## WORK INSTRUCTIONS
Omit all pictures, then retype the data exactly as given.

◇ ◇ ◇ ◇ ◇ ◇ ◇

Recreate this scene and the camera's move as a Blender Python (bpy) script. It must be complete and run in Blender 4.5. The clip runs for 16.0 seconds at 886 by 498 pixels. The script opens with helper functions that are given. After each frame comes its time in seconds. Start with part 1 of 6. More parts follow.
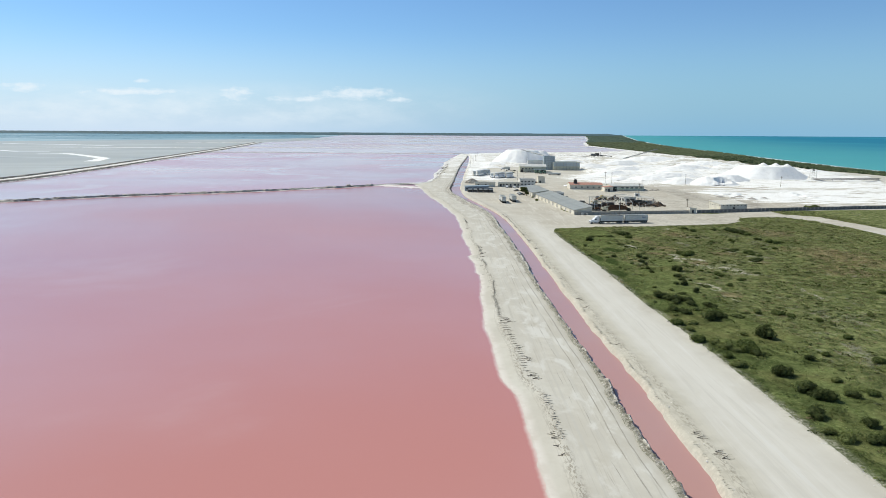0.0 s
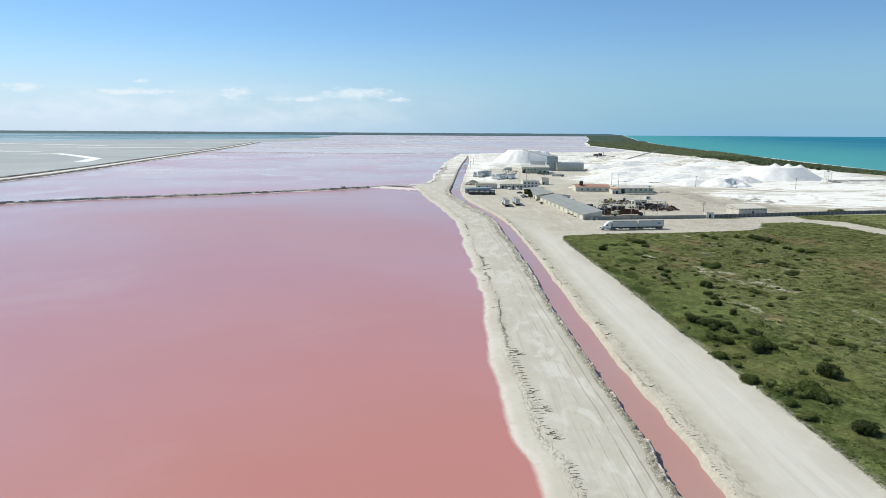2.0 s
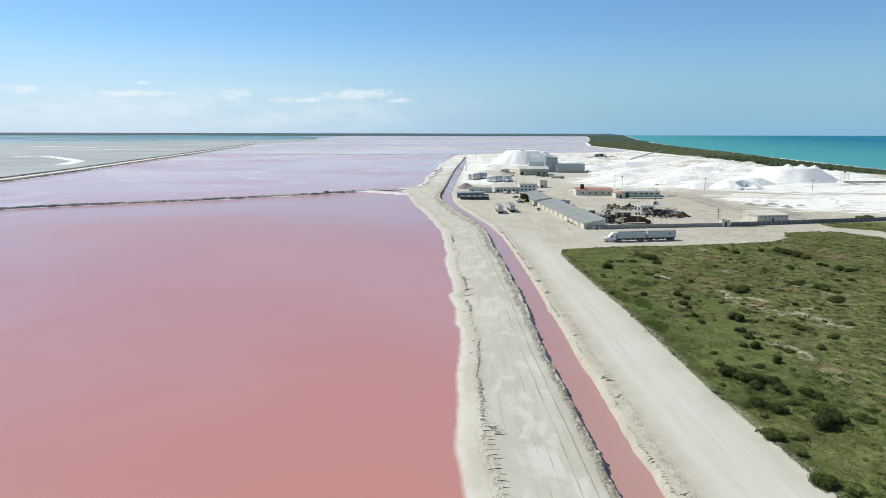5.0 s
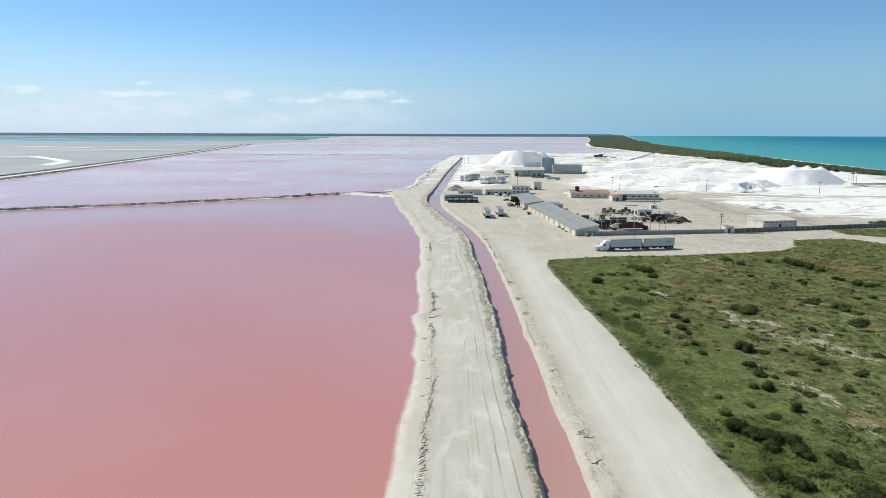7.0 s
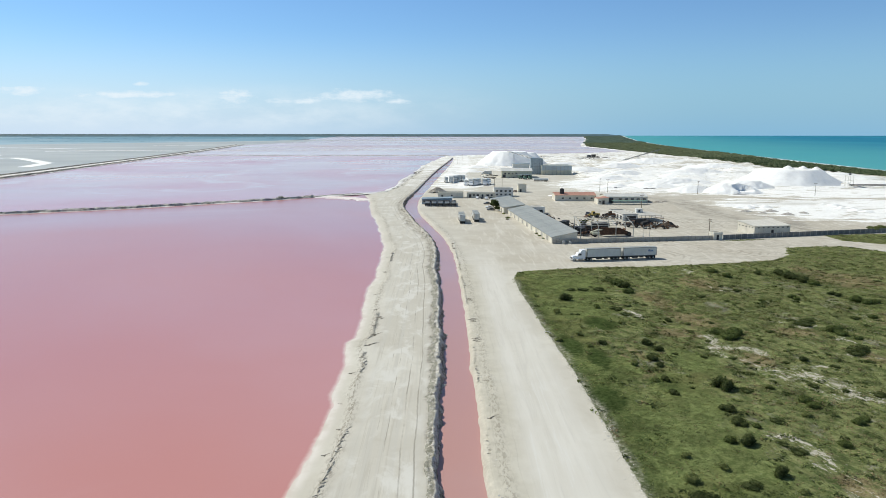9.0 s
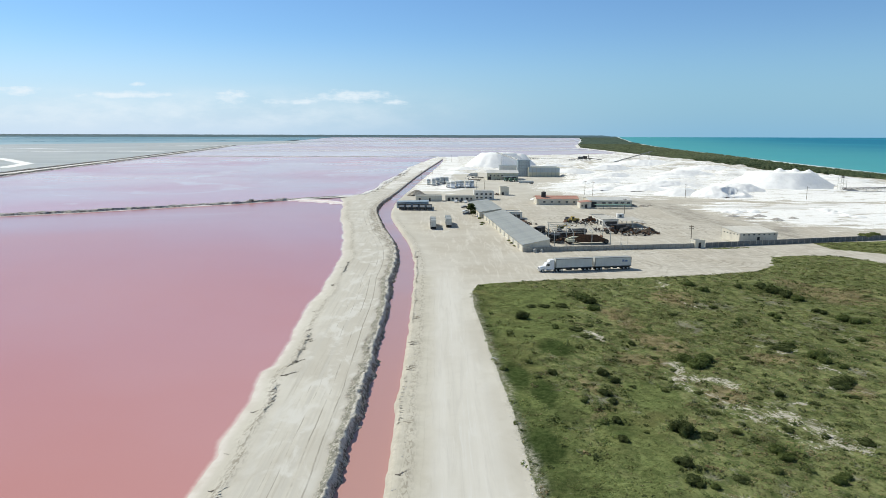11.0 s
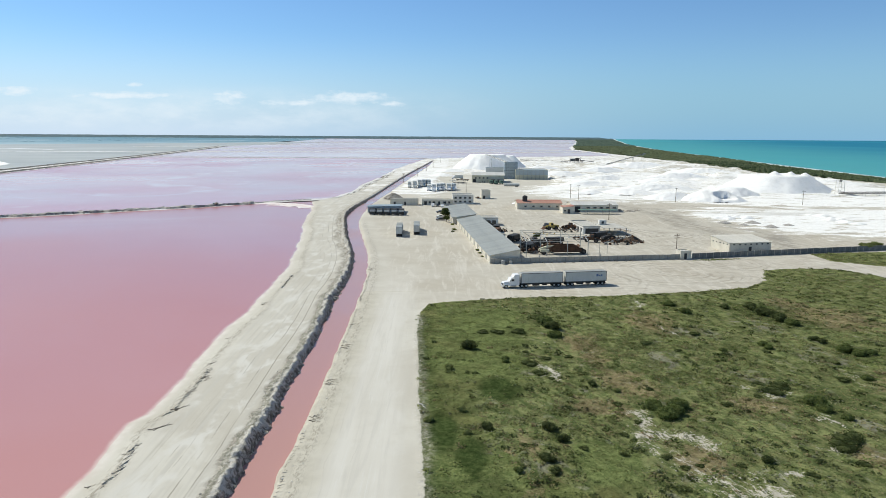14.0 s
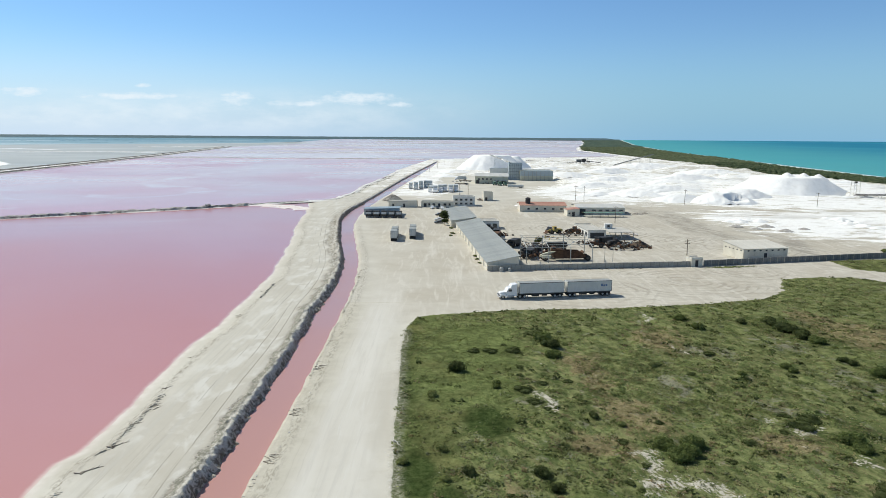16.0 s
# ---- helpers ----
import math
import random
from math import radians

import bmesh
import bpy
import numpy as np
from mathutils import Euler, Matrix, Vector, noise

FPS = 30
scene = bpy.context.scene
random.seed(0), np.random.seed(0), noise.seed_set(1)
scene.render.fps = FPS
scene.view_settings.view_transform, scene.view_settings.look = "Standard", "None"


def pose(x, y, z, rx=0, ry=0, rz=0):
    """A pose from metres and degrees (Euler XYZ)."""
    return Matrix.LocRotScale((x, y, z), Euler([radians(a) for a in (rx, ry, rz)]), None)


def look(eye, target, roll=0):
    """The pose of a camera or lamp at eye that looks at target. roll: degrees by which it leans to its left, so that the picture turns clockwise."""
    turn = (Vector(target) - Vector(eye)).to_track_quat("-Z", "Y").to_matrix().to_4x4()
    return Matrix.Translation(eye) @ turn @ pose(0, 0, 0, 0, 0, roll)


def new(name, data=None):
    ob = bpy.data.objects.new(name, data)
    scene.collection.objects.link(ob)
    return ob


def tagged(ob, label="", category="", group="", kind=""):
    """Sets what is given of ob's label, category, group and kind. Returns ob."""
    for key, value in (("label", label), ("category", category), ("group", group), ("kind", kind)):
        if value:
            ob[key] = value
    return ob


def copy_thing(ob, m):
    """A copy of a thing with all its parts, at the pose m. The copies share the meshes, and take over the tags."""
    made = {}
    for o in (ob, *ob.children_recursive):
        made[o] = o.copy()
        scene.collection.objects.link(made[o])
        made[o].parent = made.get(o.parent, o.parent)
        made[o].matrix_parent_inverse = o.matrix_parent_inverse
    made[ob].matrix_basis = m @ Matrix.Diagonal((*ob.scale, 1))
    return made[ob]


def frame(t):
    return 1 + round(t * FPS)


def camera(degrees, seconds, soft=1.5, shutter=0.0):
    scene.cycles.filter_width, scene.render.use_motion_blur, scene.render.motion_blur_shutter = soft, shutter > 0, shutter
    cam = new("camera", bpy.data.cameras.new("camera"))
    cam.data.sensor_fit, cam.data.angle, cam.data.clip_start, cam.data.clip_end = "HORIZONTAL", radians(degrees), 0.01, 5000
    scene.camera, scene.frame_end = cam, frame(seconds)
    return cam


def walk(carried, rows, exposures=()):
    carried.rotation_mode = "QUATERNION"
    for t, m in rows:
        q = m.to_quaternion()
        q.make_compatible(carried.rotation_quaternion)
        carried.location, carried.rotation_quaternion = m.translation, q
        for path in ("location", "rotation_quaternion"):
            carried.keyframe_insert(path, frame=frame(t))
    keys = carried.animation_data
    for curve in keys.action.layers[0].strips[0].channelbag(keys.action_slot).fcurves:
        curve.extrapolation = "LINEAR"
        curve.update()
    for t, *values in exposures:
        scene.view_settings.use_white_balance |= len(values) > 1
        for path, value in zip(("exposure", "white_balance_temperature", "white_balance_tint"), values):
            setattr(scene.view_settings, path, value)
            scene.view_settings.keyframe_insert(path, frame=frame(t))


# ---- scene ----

◇ ◇ ◇ ◇ ◇ ◇ ◇

## ANSWER TO THE EXERCISE
Recreate this scene and the camera's move as a Blender Python (bpy) script. It must be complete and run in Blender 4.5. The clip runs for 16.0 seconds at 886 by 498 pixels. The script opens with helper functions that are given. After each frame comes its time in seconds. Start with part 1 of 6. More parts follow.
0.0 s
2.0 s
5.0 s
7.0 s
9.0 s
11.0 s
14.0 s
16.0 s
# ---- helpers ----
import math
import random
from math import radians

import bmesh
import bpy
import numpy as np
from mathutils import Euler, Matrix, Vector, noise

FPS = 30
scene = bpy.context.scene
random.seed(0), np.random.seed(0), noise.seed_set(1)
scene.render.fps = FPS
scene.view_settings.view_transform, scene.view_settings.look = "Standard", "None"


def pose(x, y, z, rx=0, ry=0, rz=0):
    """A pose from metres and degrees (Euler XYZ)."""
    return Matrix.LocRotScale((x, y, z), Euler([radians(a) for a in (rx, ry, rz)]), None)


def look(eye, target, roll=0):
    """The pose of a camera or lamp at eye that looks at target. roll: degrees by which it leans to its left, so that the picture turns clockwise."""
    turn = (Vector(target) - Vector(eye)).to_track_quat("-Z", "Y").to_matrix().to_4x4()
    return Matrix.Translation(eye) @ turn @ pose(0, 0, 0, 0, 0, roll)


def new(name, data=None):
    ob = bpy.data.objects.new(name, data)
    scene.collection.objects.link(ob)
    return ob


def tagged(ob, label="", category="", group="", kind=""):
    """Sets what is given of ob's label, category, group and kind. Returns ob."""
    for key, value in (("label", label), ("category", category), ("group", group), ("kind", kind)):
        if value:
            ob[key] = value
    return ob


def copy_thing(ob, m):
    """A copy of a thing with all its parts, at the pose m. The copies share the meshes, and take over the tags."""
    made = {}
    for o in (ob, *ob.children_recursive):
        made[o] = o.copy()
        scene.collection.objects.link(made[o])
        made[o].parent = made.get(o.parent, o.parent)
        made[o].matrix_parent_inverse = o.matrix_parent_inverse
    made[ob].matrix_basis = m @ Matrix.Diagonal((*ob.scale, 1))
    return made[ob]


def frame(t):
    return 1 + round(t * FPS)


def camera(degrees, seconds, soft=1.5, shutter=0.0):
    scene.cycles.filter_width, scene.render.use_motion_blur, scene.render.motion_blur_shutter = soft, shutter > 0, shutter
    cam = new("camera", bpy.data.cameras.new("camera"))
    cam.data.sensor_fit, cam.data.angle, cam.data.clip_start, cam.data.clip_end = "HORIZONTAL", radians(degrees), 0.01, 5000
    scene.camera, scene.frame_end = cam, frame(seconds)
    return cam


def walk(carried, rows, exposures=()):
    carried.rotation_mode = "QUATERNION"
    for t, m in rows:
        q = m.to_quaternion()
        q.make_compatible(carried.rotation_quaternion)
        carried.location, carried.rotation_quaternion = m.translation, q
        for path in ("location", "rotation_quaternion"):
            carried.keyframe_insert(path, frame=frame(t))
    keys = carried.animation_data
    for curve in keys.action.layers[0].strips[0].channelbag(keys.action_slot).fcurves:
        curve.extrapolation = "LINEAR"
        curve.update()
    for t, *values in exposures:
        scene.view_settings.use_white_balance |= len(values) > 1
        for path, value in zip(("exposure", "white_balance_temperature", "white_balance_tint"), values):
            setattr(scene.view_settings, path, value)
            scene.view_settings.keyframe_insert(path, frame=frame(t))


# ---- scene ----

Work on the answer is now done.